Michael Maguire

Personal information
- Native name: Mícheál Mag Uidhir (Irish)
- Born: 23 August 1965 (age 60) Castlehaven, County Cork, Ireland
- Occupation: Builder
- Height: 5 ft 11 in (180 cm)

Sport
- Sport: Gaelic Football
- Position: Goalkeeper

Club
- Years: Club
- Castlehaven

Club titles
- Cork titles: 2
- Munster titles: 3

Inter-county*
- Years: County / Apps (scores)
- 1984-1998: Cork / 2 (0-00)

Inter-county titles
- Munster titles: 0
- All-Irelands: 0
- NFL: 0
- All Stars: 0
- *Inter County team apps and scores correct as of 19:20, 3 January 2013.
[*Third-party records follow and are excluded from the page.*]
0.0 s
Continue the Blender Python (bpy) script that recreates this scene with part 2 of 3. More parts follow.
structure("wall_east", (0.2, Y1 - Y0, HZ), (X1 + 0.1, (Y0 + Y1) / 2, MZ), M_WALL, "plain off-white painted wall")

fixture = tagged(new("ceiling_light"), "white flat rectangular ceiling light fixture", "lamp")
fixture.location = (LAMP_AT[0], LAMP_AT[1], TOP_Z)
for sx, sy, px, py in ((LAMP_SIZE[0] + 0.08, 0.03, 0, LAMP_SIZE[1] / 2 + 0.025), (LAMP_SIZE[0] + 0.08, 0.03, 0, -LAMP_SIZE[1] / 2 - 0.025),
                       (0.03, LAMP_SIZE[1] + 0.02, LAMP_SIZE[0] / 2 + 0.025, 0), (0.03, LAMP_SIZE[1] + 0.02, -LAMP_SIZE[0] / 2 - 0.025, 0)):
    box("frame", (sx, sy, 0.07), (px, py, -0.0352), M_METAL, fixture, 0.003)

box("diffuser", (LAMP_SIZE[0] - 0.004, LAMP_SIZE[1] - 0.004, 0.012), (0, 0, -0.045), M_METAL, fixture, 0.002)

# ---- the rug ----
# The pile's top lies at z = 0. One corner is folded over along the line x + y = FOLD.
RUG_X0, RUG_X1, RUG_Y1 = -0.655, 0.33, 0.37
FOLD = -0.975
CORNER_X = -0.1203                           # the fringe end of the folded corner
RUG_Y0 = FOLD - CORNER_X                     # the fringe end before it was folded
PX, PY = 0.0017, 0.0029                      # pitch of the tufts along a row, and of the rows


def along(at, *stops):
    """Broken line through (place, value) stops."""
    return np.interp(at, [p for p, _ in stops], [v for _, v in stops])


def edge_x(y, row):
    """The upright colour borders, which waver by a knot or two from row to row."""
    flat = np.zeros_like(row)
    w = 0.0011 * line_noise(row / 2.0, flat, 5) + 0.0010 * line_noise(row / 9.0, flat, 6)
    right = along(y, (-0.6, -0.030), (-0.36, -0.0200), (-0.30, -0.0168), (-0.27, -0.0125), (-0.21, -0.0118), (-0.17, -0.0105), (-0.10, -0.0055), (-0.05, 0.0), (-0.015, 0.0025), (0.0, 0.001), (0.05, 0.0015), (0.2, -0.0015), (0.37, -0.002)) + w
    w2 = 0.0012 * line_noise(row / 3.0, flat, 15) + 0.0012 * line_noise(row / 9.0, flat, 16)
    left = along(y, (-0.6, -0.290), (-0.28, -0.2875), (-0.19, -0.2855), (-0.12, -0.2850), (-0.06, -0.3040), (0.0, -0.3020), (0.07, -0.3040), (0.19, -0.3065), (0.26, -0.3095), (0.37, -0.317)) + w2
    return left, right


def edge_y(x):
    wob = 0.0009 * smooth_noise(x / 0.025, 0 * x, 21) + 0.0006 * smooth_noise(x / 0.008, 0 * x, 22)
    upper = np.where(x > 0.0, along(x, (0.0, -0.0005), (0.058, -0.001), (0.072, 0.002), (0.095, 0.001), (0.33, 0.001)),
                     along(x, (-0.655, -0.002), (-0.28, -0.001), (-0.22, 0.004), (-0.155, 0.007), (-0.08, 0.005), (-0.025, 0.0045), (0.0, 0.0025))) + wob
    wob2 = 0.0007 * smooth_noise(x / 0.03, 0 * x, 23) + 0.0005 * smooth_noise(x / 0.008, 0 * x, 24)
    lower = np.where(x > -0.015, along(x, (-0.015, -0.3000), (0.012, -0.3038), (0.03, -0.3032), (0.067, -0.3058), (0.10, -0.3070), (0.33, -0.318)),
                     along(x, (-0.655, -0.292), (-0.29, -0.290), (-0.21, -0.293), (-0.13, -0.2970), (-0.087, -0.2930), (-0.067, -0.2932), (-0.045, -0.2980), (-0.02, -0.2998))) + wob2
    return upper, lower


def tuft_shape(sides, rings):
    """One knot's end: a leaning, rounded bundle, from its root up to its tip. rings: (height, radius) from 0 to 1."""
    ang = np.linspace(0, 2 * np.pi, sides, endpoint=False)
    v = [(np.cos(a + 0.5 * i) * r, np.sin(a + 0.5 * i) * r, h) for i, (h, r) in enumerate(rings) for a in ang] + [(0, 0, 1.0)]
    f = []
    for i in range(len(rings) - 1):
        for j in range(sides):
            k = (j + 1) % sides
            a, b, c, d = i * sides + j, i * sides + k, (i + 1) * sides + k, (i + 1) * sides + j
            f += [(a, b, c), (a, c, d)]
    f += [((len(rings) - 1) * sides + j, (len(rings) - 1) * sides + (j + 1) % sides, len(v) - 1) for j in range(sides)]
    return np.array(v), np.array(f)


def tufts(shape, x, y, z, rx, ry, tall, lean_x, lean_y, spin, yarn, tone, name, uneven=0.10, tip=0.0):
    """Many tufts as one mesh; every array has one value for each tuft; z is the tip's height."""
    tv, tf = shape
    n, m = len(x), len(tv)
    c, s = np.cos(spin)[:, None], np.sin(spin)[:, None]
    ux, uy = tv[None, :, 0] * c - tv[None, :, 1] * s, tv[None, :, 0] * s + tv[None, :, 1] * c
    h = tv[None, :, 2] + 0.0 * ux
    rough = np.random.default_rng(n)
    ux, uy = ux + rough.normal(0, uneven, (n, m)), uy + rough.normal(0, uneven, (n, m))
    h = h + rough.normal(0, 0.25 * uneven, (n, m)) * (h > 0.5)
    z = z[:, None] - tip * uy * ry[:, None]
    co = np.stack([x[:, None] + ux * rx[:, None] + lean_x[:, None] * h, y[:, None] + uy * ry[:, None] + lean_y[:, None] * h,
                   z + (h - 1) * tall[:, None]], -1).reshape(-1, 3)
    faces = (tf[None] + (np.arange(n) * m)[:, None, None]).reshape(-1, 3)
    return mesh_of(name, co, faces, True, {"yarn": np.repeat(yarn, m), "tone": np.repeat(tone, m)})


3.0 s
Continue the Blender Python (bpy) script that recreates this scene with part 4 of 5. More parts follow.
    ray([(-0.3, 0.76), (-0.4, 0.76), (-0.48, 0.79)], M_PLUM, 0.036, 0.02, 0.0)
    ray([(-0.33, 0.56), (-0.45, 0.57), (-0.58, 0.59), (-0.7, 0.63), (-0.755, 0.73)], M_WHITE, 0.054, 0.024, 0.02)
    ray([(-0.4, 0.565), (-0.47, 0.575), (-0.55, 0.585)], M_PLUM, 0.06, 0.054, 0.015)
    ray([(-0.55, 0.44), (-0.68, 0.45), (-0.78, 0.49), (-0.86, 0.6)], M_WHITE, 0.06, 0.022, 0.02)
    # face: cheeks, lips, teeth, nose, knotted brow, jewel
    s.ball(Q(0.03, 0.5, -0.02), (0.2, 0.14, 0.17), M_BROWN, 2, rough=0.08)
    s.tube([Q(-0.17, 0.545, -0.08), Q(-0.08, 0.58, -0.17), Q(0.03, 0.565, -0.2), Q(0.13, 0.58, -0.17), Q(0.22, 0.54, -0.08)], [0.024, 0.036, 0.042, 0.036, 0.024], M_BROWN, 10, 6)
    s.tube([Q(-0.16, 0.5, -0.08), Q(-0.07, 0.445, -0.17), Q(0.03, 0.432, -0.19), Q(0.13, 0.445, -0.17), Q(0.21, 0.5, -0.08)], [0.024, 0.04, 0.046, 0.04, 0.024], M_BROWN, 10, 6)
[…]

= Michael Maguire (Gaelic footballer) =

Irish Gaelic footballer

Michael Maguire (born 23 August 1965) is an Irish retired Gaelic footballer who played as a goalkeeper for the Cork senior team.
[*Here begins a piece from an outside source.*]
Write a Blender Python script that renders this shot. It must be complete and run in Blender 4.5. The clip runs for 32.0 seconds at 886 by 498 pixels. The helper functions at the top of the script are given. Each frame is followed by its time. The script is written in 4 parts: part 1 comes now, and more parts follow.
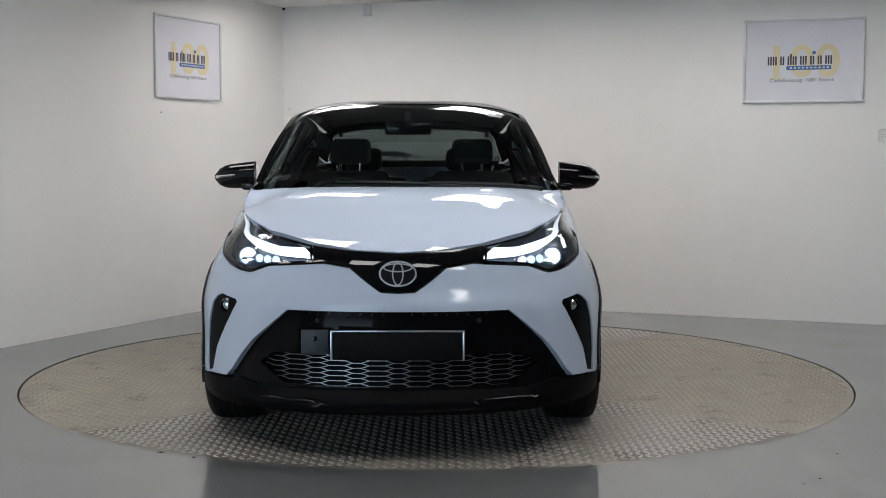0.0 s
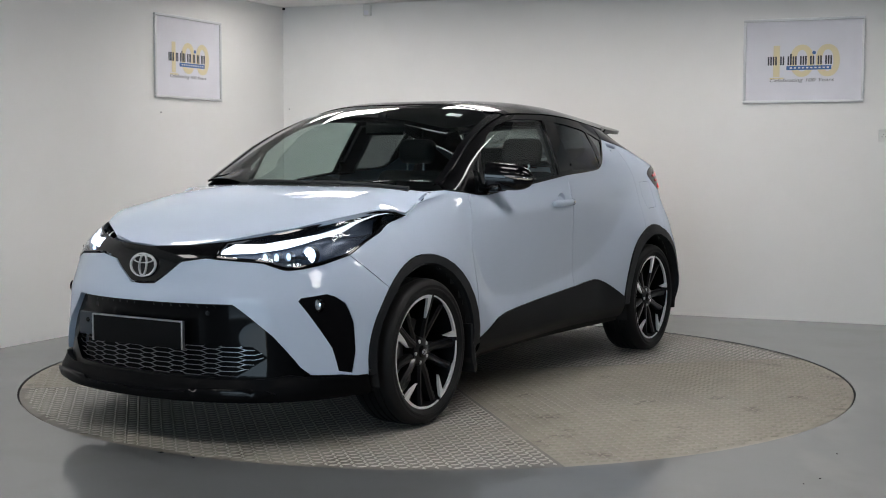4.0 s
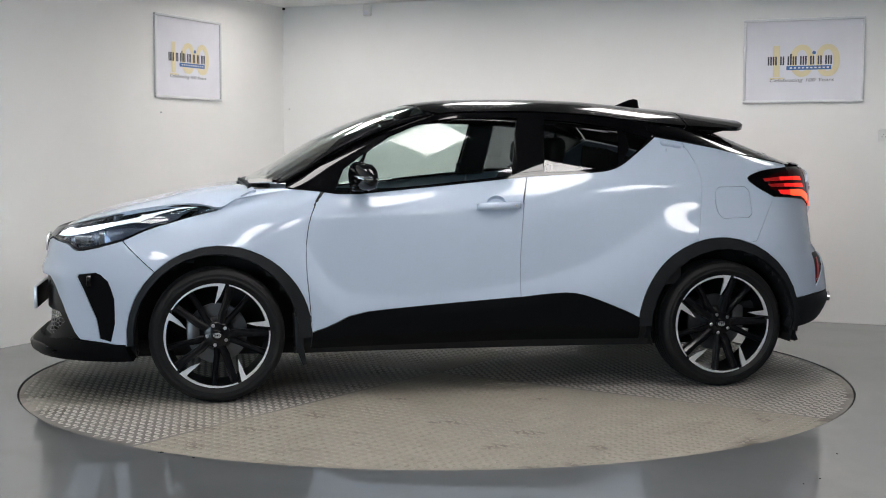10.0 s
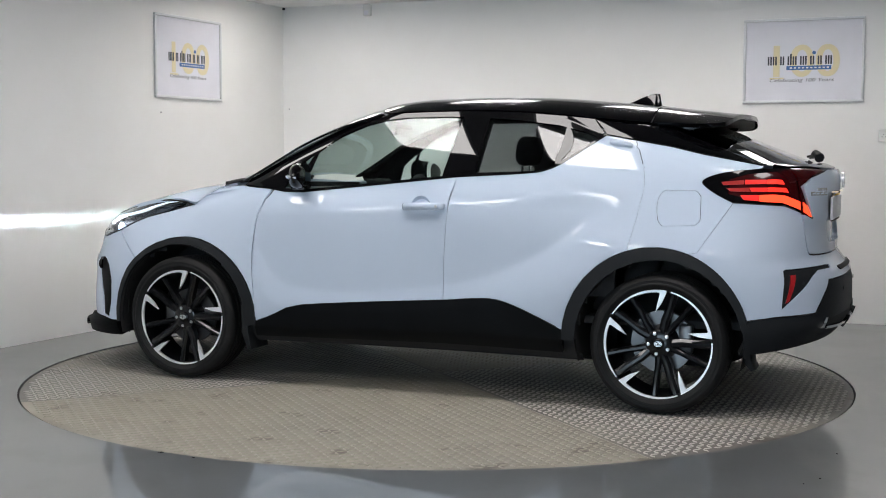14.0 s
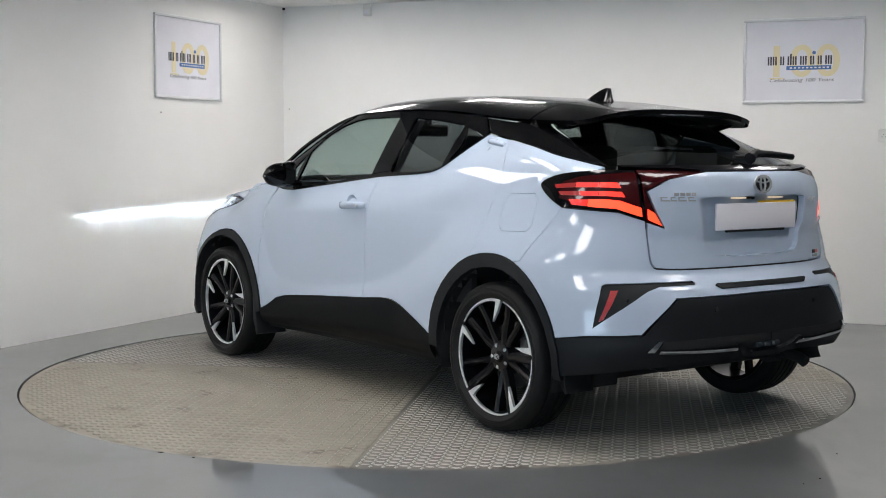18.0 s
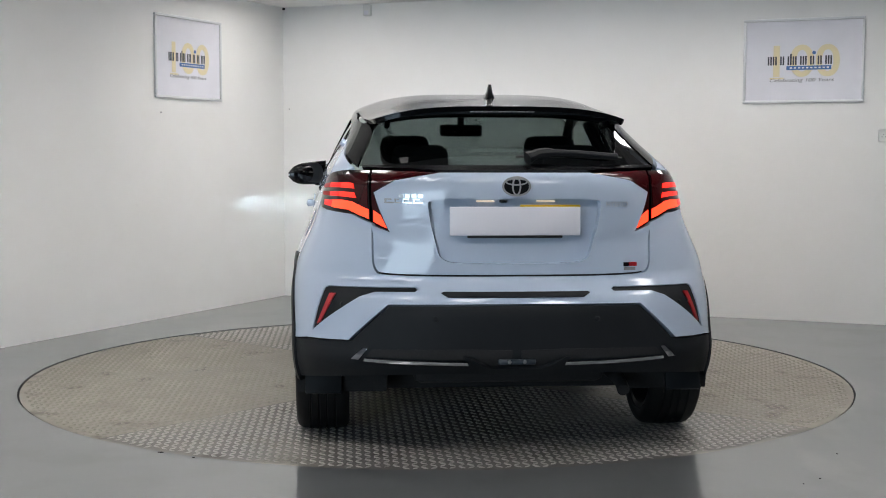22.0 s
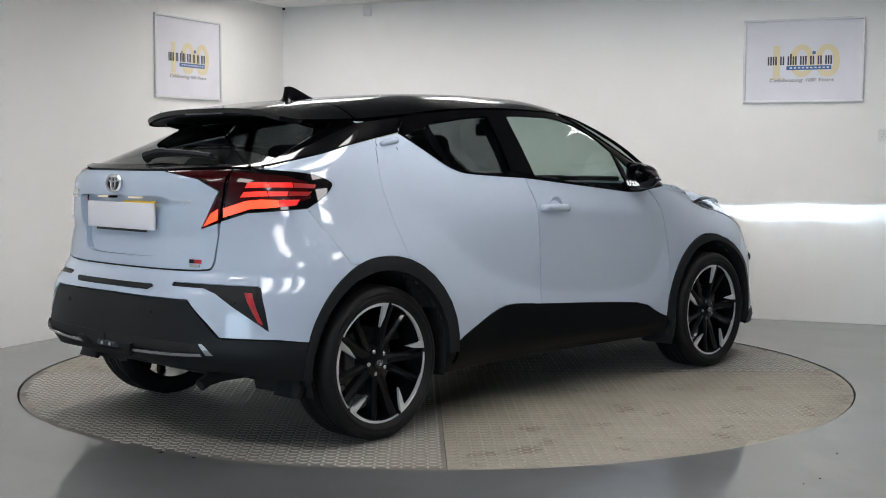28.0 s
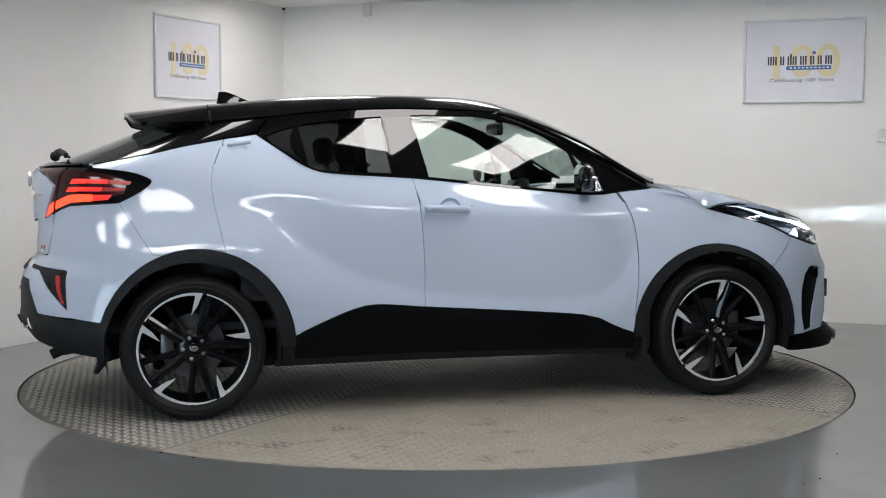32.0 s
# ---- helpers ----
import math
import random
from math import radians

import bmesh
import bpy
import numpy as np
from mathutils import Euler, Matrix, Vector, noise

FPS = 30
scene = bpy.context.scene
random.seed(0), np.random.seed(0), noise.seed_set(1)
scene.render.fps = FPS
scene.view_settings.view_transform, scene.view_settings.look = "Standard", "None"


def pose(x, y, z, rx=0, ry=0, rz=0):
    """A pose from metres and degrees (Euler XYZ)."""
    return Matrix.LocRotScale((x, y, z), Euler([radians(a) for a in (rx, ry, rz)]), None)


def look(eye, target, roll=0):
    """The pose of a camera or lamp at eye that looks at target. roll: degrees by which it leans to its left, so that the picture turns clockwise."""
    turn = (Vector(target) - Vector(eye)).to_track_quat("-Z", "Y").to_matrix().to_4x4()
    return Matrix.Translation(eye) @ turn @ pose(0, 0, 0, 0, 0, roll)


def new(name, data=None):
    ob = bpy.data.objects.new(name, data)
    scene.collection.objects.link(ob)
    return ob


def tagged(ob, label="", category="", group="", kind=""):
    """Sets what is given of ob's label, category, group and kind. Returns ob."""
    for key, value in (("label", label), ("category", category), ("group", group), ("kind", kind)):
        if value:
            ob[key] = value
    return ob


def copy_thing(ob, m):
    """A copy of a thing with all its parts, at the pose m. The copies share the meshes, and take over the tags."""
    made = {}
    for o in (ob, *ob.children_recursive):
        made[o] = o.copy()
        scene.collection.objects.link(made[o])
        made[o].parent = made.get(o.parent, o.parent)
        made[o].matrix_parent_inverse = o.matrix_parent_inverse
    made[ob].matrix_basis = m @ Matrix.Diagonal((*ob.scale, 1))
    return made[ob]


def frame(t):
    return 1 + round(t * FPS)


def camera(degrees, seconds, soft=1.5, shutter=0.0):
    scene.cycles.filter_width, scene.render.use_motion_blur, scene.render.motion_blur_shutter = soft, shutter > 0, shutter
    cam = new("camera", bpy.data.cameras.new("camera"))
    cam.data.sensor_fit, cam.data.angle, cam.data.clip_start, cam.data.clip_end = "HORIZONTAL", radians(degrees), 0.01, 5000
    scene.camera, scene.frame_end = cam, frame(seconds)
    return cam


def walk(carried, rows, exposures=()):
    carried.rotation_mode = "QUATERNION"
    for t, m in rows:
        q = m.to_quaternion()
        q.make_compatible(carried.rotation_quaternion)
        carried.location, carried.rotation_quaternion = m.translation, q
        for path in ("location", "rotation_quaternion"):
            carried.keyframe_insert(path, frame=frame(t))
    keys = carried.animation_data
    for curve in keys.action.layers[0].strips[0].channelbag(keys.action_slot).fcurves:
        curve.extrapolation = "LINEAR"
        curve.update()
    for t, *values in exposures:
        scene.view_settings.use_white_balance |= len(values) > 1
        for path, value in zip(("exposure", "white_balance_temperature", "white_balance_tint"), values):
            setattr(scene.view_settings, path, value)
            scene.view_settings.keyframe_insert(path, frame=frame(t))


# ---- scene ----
# ---- camera ----
cam = camera(38.51, 32.0, soft=1.0)
EYE = (0.0, -7.136, 1.229)
STAND = look(EYE, (0.0316, -0.1558, 0.7101), 0.09)
walk(cam, [(0.0, STAND), (32.0, STAND)], [(0.0, -0.18), (3.0, -0.16), (7.0, 0.08), (11.0, 0.08), (19.0, 0.08), (24.0, 0.04), (27.0, 0.08), (32.0, 0.08)])

# the turntable and the car on it: degrees at the start and degrees a second
START, RATE = -89.95, -8.0
CAR_X, CAR_Y = -0.091, -0.158          # the car's middle on the turntable


def heading(t):
    return START + RATE * t


# ---- light ----
world = bpy.data.worlds.new("sky")
scene.world = world
world.use_nodes = True
sky = world.node_tree.nodes.new("ShaderNodeTexSky")
sky.sky_type, sky.sun_disc = "NISHITA", False
sky.sun_elevation, sky.sun_rotation = radians(35), radians(150)
world.node_tree.links.new(sky.outputs["Color"], world.node_tree.nodes["Background"].inputs["Color"])
world.node_tree.nodes["Background"].inputs["Strength"].default_value = 0.12
scene.view_settings.exposure = 0.0
PANEL_GLOW = 14.0
DAYLIGHT_WATTS = 135.0


# ---- materials ----
class Look:
    """A small node material builder."""

    def __init__(self, name, base=(0.8, 0.8, 0.8), rough=0.5, metal=0.0, **more):
        self.mat = bpy.data.materials.new(name)
        self.mat.use_nodes = True
        self.tree = self.mat.node_tree
        self.b = self.tree.nodes["Principled BSDF"]
        self.b.inputs["Base Color"].default_value = (*base, 1)
        self.b.inputs["Roughness"].default_value = rough
        self.b.inputs["Metallic"].default_value = metal
        for key, value in more.items():
            self.b.inputs[key.replace("_", " ")].default_value = value

    def node(self, kind, **props):
        n = self.tree.nodes.new(kind)
        for key, value in props.items():
            if key in n.inputs:
                n.inputs[key].default_value = value
        return n

    def link(self, a, b):
        self.tree.links.new(a, b)

    def noise(self, scale, detail=3.0, stretch=None):
        co = self.tree.nodes.new("ShaderNodeTexCoord")
        n = self.node("ShaderNodeTexNoise", Scale=scale, Detail=detail)
        if stretch:
            m = self.tree.nodes.new("ShaderNodeMapping")
            m.inputs["Scale"].default_value = stretch
            self.link(co.outputs["Object"], m.inputs["Vector"])
            self.link(m.outputs["Vector"], n.inputs["Vector"])
        else:
            self.link(co.outputs["Object"], n.inputs["Vector"])
        return n.outputs["Fac"]

    def ramp(self, fac, stops):
        r = self.tree.nodes.new("ShaderNodeValToRGB")
        while len(r.color_ramp.elements) < len(stops):
            r.color_ramp.elements.new(0.5)
        for e, (at, c) in zip(r.color_ramp.elements, stops):
            e.position, e.color = at, (*c, 1) if len(c) == 3 else c
        self.link(fac, r.inputs["Fac"])
        return r.outputs["Color"]

    def mix(self, fac, a, b):
        m = self.tree.nodes.new("ShaderNodeMix")
        m.data_type = "RGBA"
        for i, v in ((0, fac), (6, a), (7, b)):
            if isinstance(v, (int, float)):
                m.inputs[i].default_value = v
            elif isinstance(v, tuple):
                m.inputs[i].default_value = (*v, 1)
            else:
                self.link(v, m.inputs[i])
        return m.outputs[2]

    def colour(self, out):
        self.link(out, self.b.inputs["Base Color"])
        return self

    def rough(self, fac, lo, hi):
        m = self.node("ShaderNodeMapRange")
        m.inputs["To Min"].default_value, m.inputs["To Max"].default_value = lo, hi
        self.link(fac, m.inputs["Value"])
        self.link(m.outputs["Result"], self.b.inputs["Roughness"])
        return self

    def bump(self, fac, strength, distance=0.01):
        n = self.tree.nodes.new("ShaderNodeBump")
        n.inputs["Strength"].default_value, n.inputs["Distance"].default_value = strength, distance
        self.link(fac, n.inputs["Height"])
        self.link(n.outputs["Normal"], self.b.inputs["Normal"])
        return self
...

Maguire joined the team during the 1984 championship and was a regular sub goalkeeper until his retirement after the 1998 championship. During that time he won two All-Ireland medals as a non-playing substitute.

At club level Maguire is a three-time Munster medalist with Castlehaven. In addition to this he has also won two county club championship medals.